Detengámonos en un punto importante: en el momento en que Jesús recibe el Bautismo, el texto dice que "estaba orando" (Lc 3, 21). Nos hace bien contemplar esto: Jesús reza. ¿Pero cómo? Él, que es el Señor, el Hijo de Dios, ¿reza como nosotros? Sí, Jesús – lo repiten muchas veces los Evangelios – pasa mucho tiempo en oración: al inicio de cada día, a menudo de noche, antes de tomar decisiones importantes… Su oración es un diálogo, una relación con el Padre. Así, en el Evangelio de hoy podemos ver los "dos momentos" de la vida de Jesús: por una parte, desciende hacia nosotros en las aguas del Jordán; por otra, eleva su mirada y su corazón orando al Padre.
Es una gran enseñanza para nosotros: todos estamos inmersos en los problemas de la vida y en muchas situaciones intrincadas, llamados a afrontar momentos y elecciones difíciles que nos abaten. Pero, si no queremos permanecer aplastados, tenemos necesidad de elevar todo hacia lo alto. Y esto lo hace precisamente la oración, que no es una vía de escape, la oración no es un rito mágico ni una repetición de cantilenas aprendidas de memoria. No. Rezar es el modo de dejar que Dios actúe en nosotros, para captar lo que Él quiere comunicarnos incluso en las situaciones más difíciles, rezar es para tener la fuerza de ir adelante. Mucha gente que siente que no puede más y reza: "Señor, dame la fuerza para ir adelante". También nosotros, muchas veces lo hemos hecho. La oración nos ayuda porque nos une a Dios, nos abre al encuentro con Él. Sí, la oración es la clave que abre el corazón al Señor. Es dialogar con Dios, es escuchar su Palabra, es adorar: estar en silencio encomendándole lo que vivimos. Y a veces también es gritar con Él como Job, otras veces es desahogarse con Él. Gritar como Job; Él es padre, Él nos comprende bien. Él jamás se enoja con nosotros. Y Jesús reza.
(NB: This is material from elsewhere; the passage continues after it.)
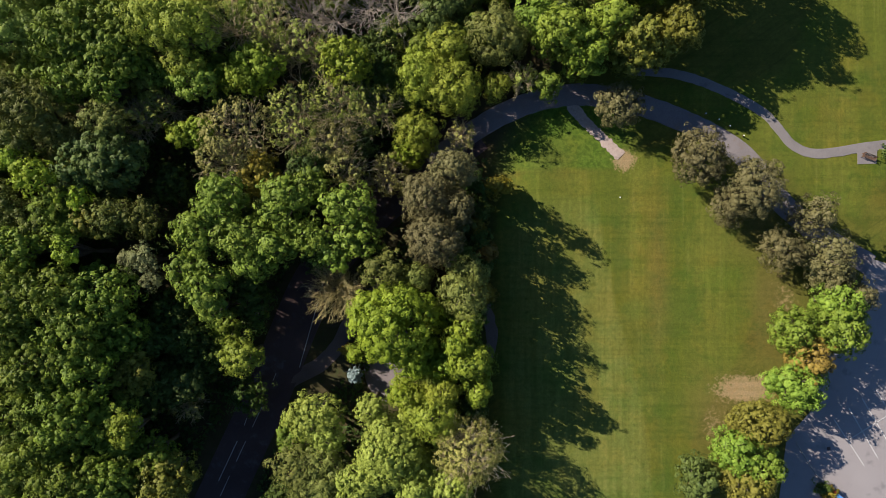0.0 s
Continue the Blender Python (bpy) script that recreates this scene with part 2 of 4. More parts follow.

La oración – para usar una bella imagen del Evangelio de hoy – "abre el cielo" (cfr. v. 21). La oración abre el cielo: da oxígeno a la vida, da respiro incluso en medio de las angustias, y hace ver las cosas de modo más amplio. Sobre todo, nos permite tener la misma experiencia de Jesús en el Jordán: nos hace sentir hijos amados del Padre. También a nosotros, cuando rezamos, el Padre dice, como a Jesús en el Evangelio: "Tú eres mi hijo, Tú eres el amado" (cfr. v. 22). Nuestro ser hijos comenzó el día del Bautismo, que nos ha inmerso en Cristo y, miembros del pueblo de Dios, nos ha hecho convertirnos en hijos amados del Padre. ¡No olvidemos la fecha de nuestro Bautismo! Si yo preguntara ahora a cada uno de ustedes: ¿cuál es la fecha de tu Bautismo? Tal vez algunos no lo recuerdan. Esto es algo hermoso: recordar la fecha del Bautismo, porque es nuestro renacimiento, ¡el momento en que hemos sido hijos de Dios con Jesús! Y cuando regresen a casa – si no lo saben – pregúntenle a la mamá, a la tía, a la abuela o a los abuelos: "Pero, ¿cuándo fui bautizado o bautizada?", y aprender esa fiesta para celebrarla, para agradecer al Señor. Y hoy, en este momento, preguntémonos: ¿cómo va mi oración? ¿Rezo por costumbre, rezo desganado, sólo recitando algunas fórmulas, o mi oración es el encuentro con Dios? Yo, pecador, ¿siempre en el pueblo de Dios, jamás aislado? ¿Cultivo la intimidad con Dios, dialogo con Él, escucho su Palabra? Entre las muchas cosas que hacemos en la jornada, no descuidemos la oración: dediquémosle tiempo, utilicemos breves invocaciones para repetir a menudo, leamos el Evangelio cada día. La oración que abre el cielo.
Y ahora nos dirigimos a la Madre, Virgen orante, que ha hecho de su vida un canto de alabanza a Dios.